O advogado do PM, João Carlos Campanini, discordou do entendimento dos responsáveis pela apuração. Em fevereiro ele disse para a Folha de S.Paulo que “o homicídio culposo é configurado por atos de negligência, imprudência ou imperícia no uso do armamento ou no procedimento policial, atos que em momento algum o cabo Wesley cometeu.”
Paralela à apuração da PM, ocorrer a investigação da Polícia Civil, tocada pelo DHPP (Departamento de Homicídios e de Proteção à Pessoa). Do dia 30 de outubro a 27 de agosto já foram cinco pedidos de prorrogação.
As duas investigações foram unificadas, e agora tudo está sob responsabilidade do DHPP. .
“Choro todo dia. Só vou ficar em paz quando o culpado for punido. É uma falta de respeito total”, disse a mãe de Garcia mulher em junho ao ser questionada sobre a demora.
O cabo Wesley Carvalho Dias da Silva foi ouvido pelos policiais civis no dia 9 de novembro do ano passado. Ele permaneceu em silêncio.
No dia 16 de novembro os delegados do DHPP encaminharam ofício à Polícia Militar em que pediam o envio da arma utilizada pelo cabo. Sem resposta, houve, em dezembro, a necessidade de um pedido formal ao Comandante da Corregedoria para que intercedesse. A escopeta calibre 12 só foi direcionada para a Polícia Civil em 5 de fevereiro.
No dia 19 de agosto o DHPP pediu rapidez para a Polícia Científica na entrega dos resultados de um laudo 3D. Na mesma data um perito pediu mais 15 dias para a conclusão, algo que não ocorreu no prazo.
“Em se tratando de investigação conduzida por delegacia especializada, surpreende a morosidade para conclusão do laudo pericial de reprodução simulada dos fatos, levantamento 3D. Já passou um ano do lamentável fato que vitimou Rafael e a família aguarda uma resposta definitiva e a aplicação das devidas responsabilidades”, disse o advogado Tiago Ziurkelis, que representa a família do morto.
Para o advogado, os protocolos para o uso da bean bag não foram seguidos. “Vamos aguardar a conclusão do levantamento 3D, para atribuir o grau da responsabilidade e a tipificação penal”, acrescentou.
Em nota, a SSP (Secretaria da Segurança Pública) disse que os laudos periciais foram concluídos e estão sob análise do DHPP para conclusão do inquérito policial.

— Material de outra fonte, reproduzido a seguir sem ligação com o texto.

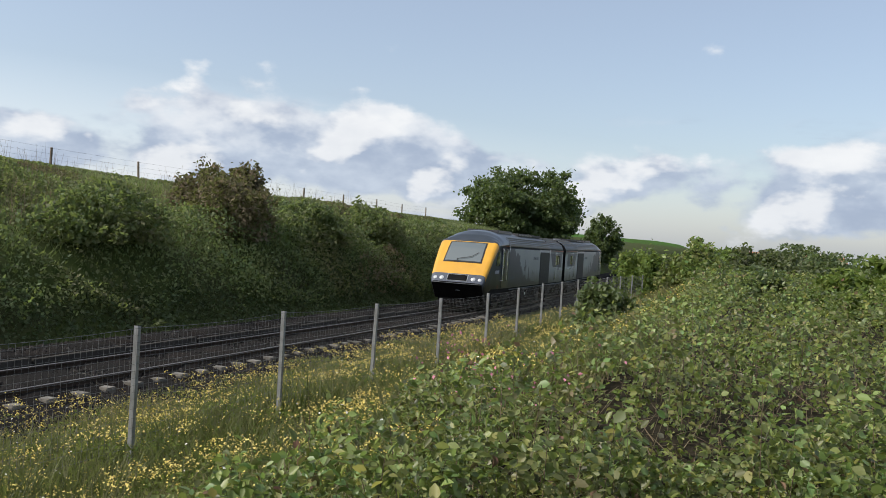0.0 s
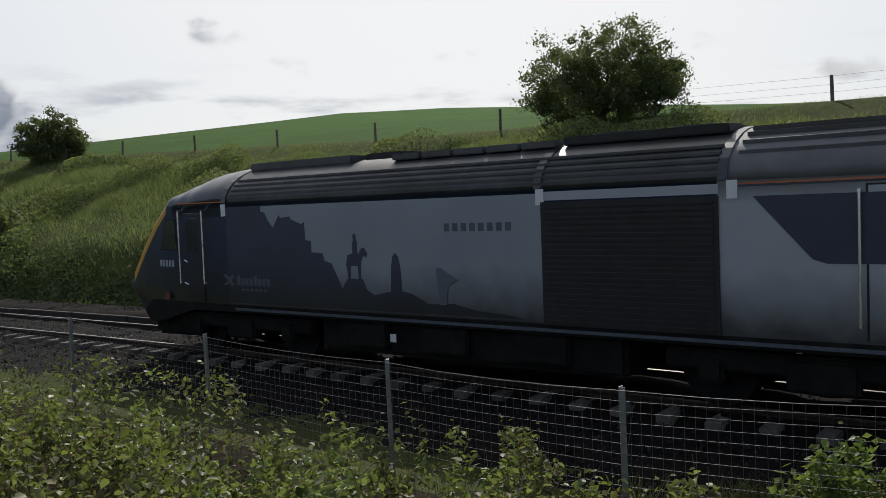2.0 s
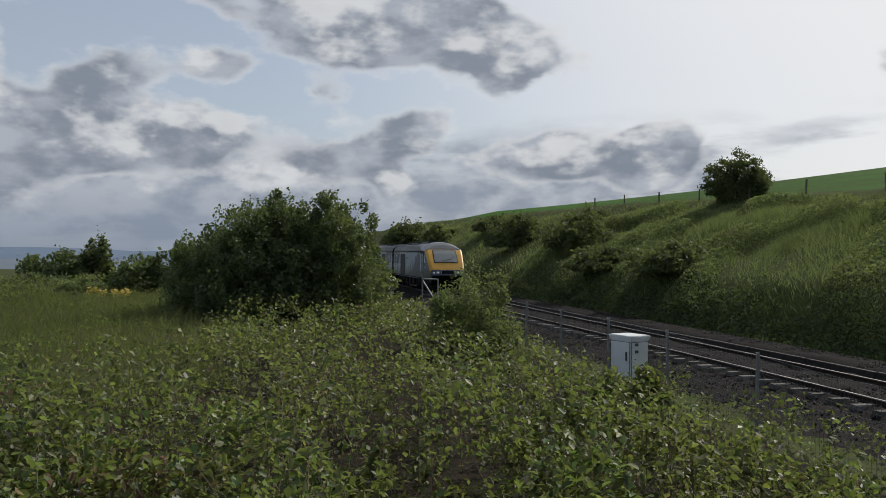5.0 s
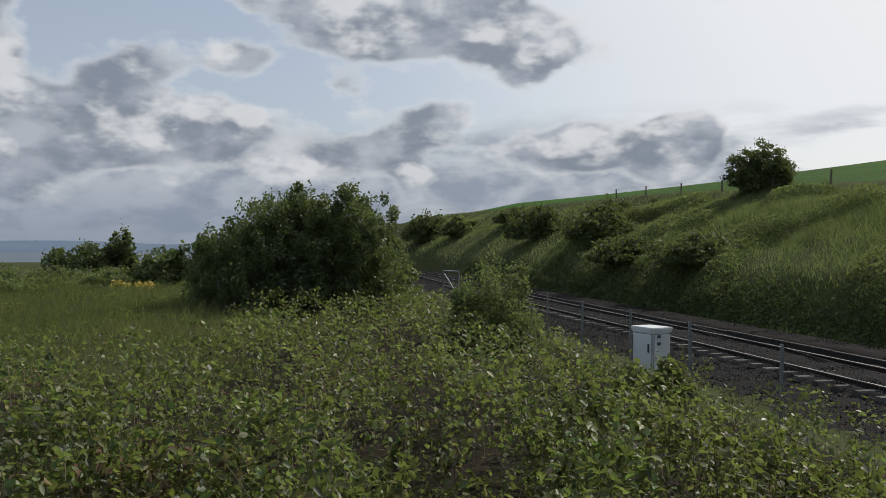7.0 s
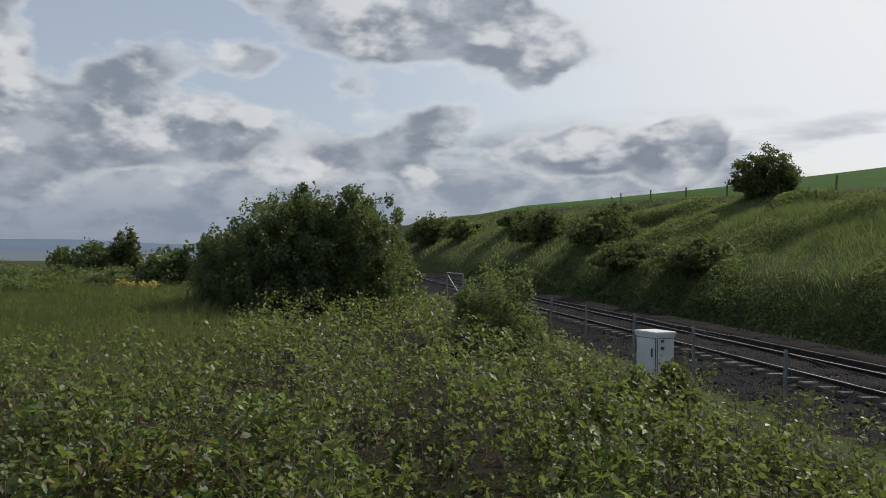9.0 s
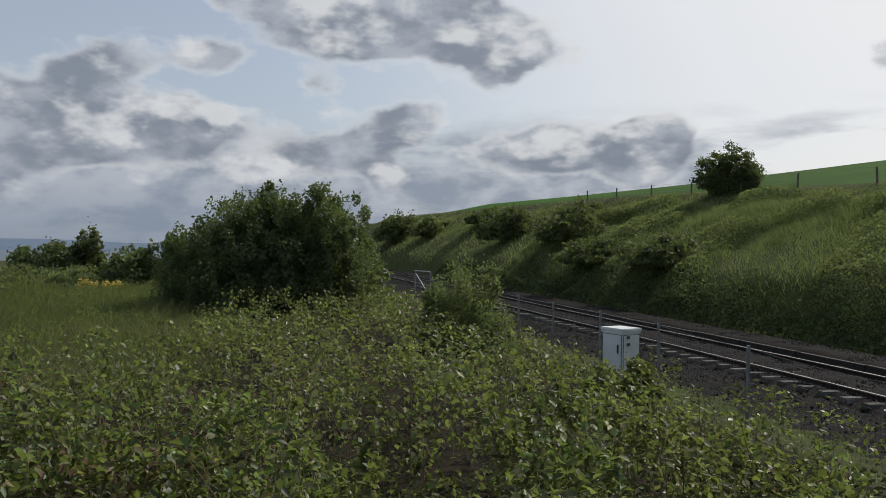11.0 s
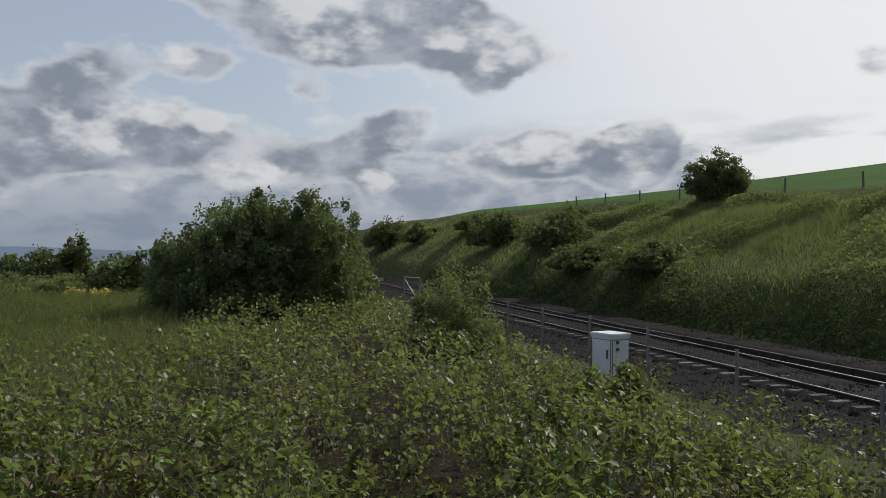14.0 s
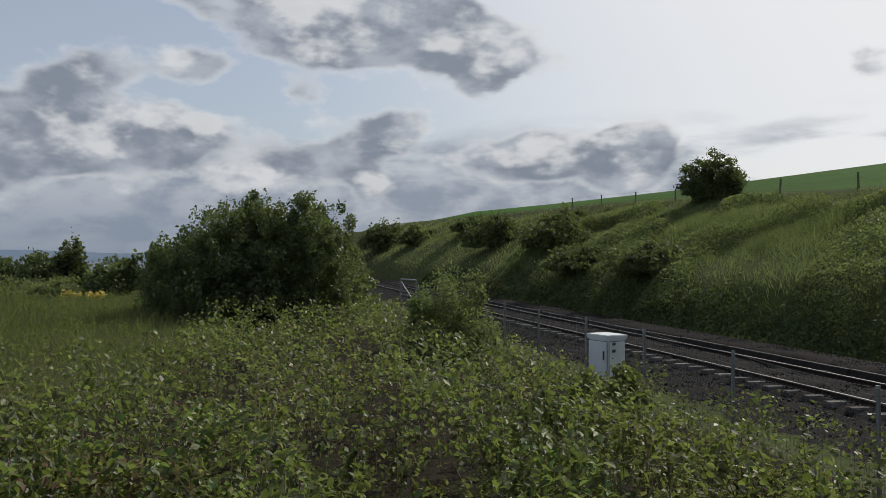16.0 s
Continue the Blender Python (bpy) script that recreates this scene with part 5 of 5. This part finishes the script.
def build_grass():
    # flowery strip along the fence
    n = 150000
    x = -3.5 + 49.5 * rng.random(n) ** 1.7; y = rng.uniform(1.8, 10.9, n)
    def verge(x, y, a): return (y > np.interp(x, YB_X, YB_Y) - a) & (y < track_y(x) - np.interp(x, [-3.5, 0.5], [3.2, 1.55]) + 0.25 * lump(x, y, 1.1))
    keep = verge(x, y, 0.5) & (rng.random(n) < np.interp(x, [-3.5, 0, 15], [0.35, 1.0, 1.0]))
    x, y = x[keep], y[keep]
    P = np.stack([x, y, np.maximum(ground_z(x, y), -0.34 + track_z(x)) - 0.04], 1)
    h = rng.uniform(0.12, 0.44, len(x)) * (1 + 0.55 * lump(x, y, 0.8, 3)) * np.interp(track_y(x) - y, [1.5, 3.0], [0.45, 1.0])
    tagged(blades("verge_grass", P, h, 0.0038 + 0.0006 * x.clip(0, 30), M["grass"], lean=0.6), "long green and straw grass along the fence", "grass", kind="stuff")
    # leafy herbs between the blades
    n = 140000
    x = -3.5 + 44 * rng.random(n) ** 1.6; y = rng.uniform(1.8, 10.9, n)
    tuft = lump(x, y, 0.7, 8) + 0.6 * lump(x, y, 0.3, 3)
    keep = verge(x, y, 0.4) & (tuft > -0.5)
    x, y, tuft = x[keep], y[keep], tuft[keep]
    hh = np.clip(0.16 + 0.17 * tuft, 0.05, 0.45) * np.interp(track_y(x) - y, [1.5, 3.0], [0.5, 1.0])
    P = np.stack([x, y, np.maximum(ground_z(x, y), -0.34 + track_z(x)) + hh * np.clip(1.05 - np.abs(rng.normal(0, 0.4, len(x))), 0, 1.2)], 1)
    tagged(leaves("verge_herbs", P, rng.uniform(0.010, 0.024, len(x)) * (1 + 0.03 * x.clip(0, 40)), M["herb"], None, up=0.5), "small leafy herbs among the grass", "herbs", kind="stuff")
    n = 62000
    x = -2.5 + 36 * rng.random(n) ** 1.5; y = rng.uniform(2.6, 10.6, n)
    tuft = lump(x, y, 0.9, 6) + 0.7 * lump(x, y, 0.35, 9)
    keep = verge(x, y, 0.0) & (rng.random(n) < np.interp(tuft, [-0.3, 0.15, 0.8], [0.10, 0.45, 1.0]))
    x, y = x[keep], y[keep]
    hh = np.clip(0.16 + 0.17 * (lump(x, y, 0.7, 8) + 0.6 * lump(x, y, 0.3, 3)), 0.08, 0.42)
    P = np.stack([x, y, np.maximum(ground_z(x, y), -0.34 + track_z(x)) + hh + rng.uniform(0.02, 0.16, len(x))], 1)
    Q = np.repeat(P, 3, 0) + rng.normal(0, 0.016, (len(P) * 3, 3))
    tagged(leaves("yellow_flowers", Q, rng.uniform(0.007, 0.013, len(Q)) * (1 + 0.02 * Q[:, 0].clip(0, 40)), M["yellow_flower"], None, up=1.2, wide=0.9), "yellow ragwort and trefoil flowers in the grass", "flowers", kind="stuff")
    k = rng.random(len(P)) < 0.025
    W = P[k] + rng.normal(0, 0.2, (k.sum(), 3)) * np.array([1, 1, 0.1])
    tagged(leaves("white_flowers", W, rng.uniform(0.012, 0.022, len(W)), M["white_flower"], None, up=1.6, wide=0.9), "small white daisies in the grass", "flowers", kind="stuff")
    # meadow past the brambles
    n = 210000
    x = rng.uniform(-58, -12, n); y = rng.uniform(-26, 3.5, n)
    keep = (x < -12.8 + 1.6 * lump(x, y, 3)) & (y < -2.4 + 0.9 * lump(x, y, 2.2, 3)) & (rng.random(n) < np.interp(x, [-58, -25, -12], [0.35, 0.9, 1.0])) & (np.abs(np.degrees(np.arctan2(-x, y))) < 120)
    x, y = x[keep], y[keep]
    P = np.stack([x, y, ground_z(x, y) - 0.03], 1)
    d = np.hypot(x, y)
    tagged(blades("meadow_grass", P, rng.uniform(0.10, 0.5, len(x)) * (1 + 0.4 * lump(x, y, 2.5, 2) + 0.6 * lump(x, y, 0.9, 6)), 0.003 + 0.00028 * d, M["meadow"], lean=0.7, simple=True), "long rough meadow grass", "grass", kind="stuff")
    n = 60000
    x = rng.uniform(-50, -13, n); y = rng.uniform(-24, -1.5, n)
    tuft = lump(x, y, 1.5, 12) + 0.5 * lump(x, y, 0.5, 4)
    keep = (tuft > 0.25) & (x < -13.5 + 1.6 * lump(x, y, 3))
    x, y, tuft = x[keep], y[keep], tuft[keep]
    P = np.stack([x, y, ground_z(x, y) + np.clip(0.5 * tuft, 0.1, 0.55) * np.clip(1 - np.abs(rng.normal(0, 0.4, len(x))), 0, 1)], 1)
    tagged(leaves("meadow_herbs", P, rng.uniform(0.02, 0.04, len(x)) * (1 + 0.02 * np.hypot(x, y)), M["herb"], None, up=0.6), "docks and brown-green herbs in the meadow", "herbs", kind="stuff")
    # the cutting's far slope and its top edge
    n = 300000
    k = rng.random(n)
    x = np.where(k < 0.7, rng.uniform(-60, 45, n), rng.uniform(-130, 85, n)); d = 4.1 + 12.1 * np.sqrt(rng.random(n)) * rng.uniform(0.6, 1.0, n) ** 0.35
    y = cut_y(x) + d
    P = np.stack([x, y, ground_z(x, y) - 0.05], 1)
    r = np.hypot(x, y)
    h = rng.uniform(0.14, 0.46, n) * (1 + 0.6 * lump(x, y, 2.2, 7) + 0.3 * lump(x, y, 0.8, 2)) * np.interp(d, [3.3, 6, 12.5, 14, 16.2], [0.5, 1.0, 1.0, 0.45, 0.3])
    tagged(blades("bank_grass", P, h, 0.0045 + 0.00024 * r, M["bankgrass"], lean=0.75, simple=True), "tall tufted grass on the slope of the cutting", "grass", kind="stuff")
build_grass()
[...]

Sobre a lentidão, a gestão Tarcísio de Freitas (Republicanos) afirmou que Inquérito Policial Militar foi concluído em dezembro de 2023 e encaminhado para a Justiça Militar, com o indiciamento do policial por homicídio culposo.
“O prazo inicial para a conclusão de um IPM é de 40 dias, podendo sofrer prorrogações caso haja a necessidade de produção de provas ou laudos mais complexos. Cada investigação, portanto, tem sua peculiaridade e dura o tempo necessário para o total esclarecimento dos fatos para que a devida responsabilização seja aplicada”.